Don Jazzy Reveals How He Farmed, Sold Akara And Agidi While Growing Up In Lagos
Nigerian music mogul, Don Jazzy has opened up about his childhood days which saw him farming and hawking in the streets of Lagos State.
During an tnterview with Ebuka Obi-Uchendu. the Mavin record label boss revealed that he was born in Ajegunle, but moved to Egbeda when he was about 11 years old.
Don Jazzy said that while growing up, he helped his father do some farm work and also sold akara (bean cakes) and agidi (corn flour jello) for his mother.
“My growing up was amazing, beautiful. I grew up in two places, Ajegunle and Egbeda. First, Ajegunle, I was born in Ajegunle. I moved to Egbeda when I was about 11 years old.

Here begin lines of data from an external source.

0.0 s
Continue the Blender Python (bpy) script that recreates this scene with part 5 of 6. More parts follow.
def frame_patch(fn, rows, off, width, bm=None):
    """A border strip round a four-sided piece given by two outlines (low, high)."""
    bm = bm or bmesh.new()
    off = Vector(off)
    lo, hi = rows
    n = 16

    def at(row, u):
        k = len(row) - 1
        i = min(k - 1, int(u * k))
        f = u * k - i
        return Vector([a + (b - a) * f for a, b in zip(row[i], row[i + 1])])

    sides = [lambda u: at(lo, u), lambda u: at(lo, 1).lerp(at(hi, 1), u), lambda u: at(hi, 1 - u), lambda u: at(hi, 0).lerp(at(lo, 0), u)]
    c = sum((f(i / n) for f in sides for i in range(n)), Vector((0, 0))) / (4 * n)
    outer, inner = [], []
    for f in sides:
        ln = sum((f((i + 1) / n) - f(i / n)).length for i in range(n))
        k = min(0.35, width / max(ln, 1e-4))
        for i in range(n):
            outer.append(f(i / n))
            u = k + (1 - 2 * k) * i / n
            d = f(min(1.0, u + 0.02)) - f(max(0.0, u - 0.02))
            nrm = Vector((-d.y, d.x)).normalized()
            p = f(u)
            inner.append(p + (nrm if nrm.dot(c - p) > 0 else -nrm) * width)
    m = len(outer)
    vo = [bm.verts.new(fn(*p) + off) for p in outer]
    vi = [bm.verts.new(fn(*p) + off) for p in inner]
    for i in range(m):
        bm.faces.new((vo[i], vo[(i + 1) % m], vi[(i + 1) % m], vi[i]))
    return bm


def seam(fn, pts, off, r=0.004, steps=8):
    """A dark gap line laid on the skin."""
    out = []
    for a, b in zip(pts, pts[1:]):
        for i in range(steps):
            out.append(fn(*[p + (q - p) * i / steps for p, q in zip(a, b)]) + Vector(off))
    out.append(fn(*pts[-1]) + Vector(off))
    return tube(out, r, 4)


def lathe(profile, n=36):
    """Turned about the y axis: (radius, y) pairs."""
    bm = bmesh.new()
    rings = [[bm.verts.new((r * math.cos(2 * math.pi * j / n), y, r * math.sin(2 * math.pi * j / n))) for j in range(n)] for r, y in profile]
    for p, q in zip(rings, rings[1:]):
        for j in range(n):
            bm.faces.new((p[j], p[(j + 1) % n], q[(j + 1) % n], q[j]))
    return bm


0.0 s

“My memories of Ajegunle includes four or five things. School, which was primary school; come back home, follow my dad to the farm, which was at the back of the house, then come back in the night, join my mum who sells akara in the front of the house. Then in the morning my brother and I will walk to go and carry agidi.
“We used to go and carry it from the woman that my mother ordered it from. They used to make it early in the morning; so, it is hot and still like pap. We will bring it back home before it turns to agidi (like eko) then we go to school.
So, it was school, church, farm, and music, ” he said.
DonJazzy noted that his love for music grew in the church where he always played. He also mentioned that his father left banking to become an artiste manager.
“I will call it church not music because I went to church and I loved playing music. My dad, once upon a time, was a banker. At a point, he decided he did not want to do banking anymore so he became an artiste manager.
“He had an artiste named Dirty Dusty. They used to go to studio and try out things. They did not really ‘blow blow’ like that, but my dad is someone that in any organization he is in, they make him the leader because he is very outspoken and intelligent. He reads a lot.
“So, from the bank, before the artiste manage thing bloomed a little bit, there was farming in between,” he said.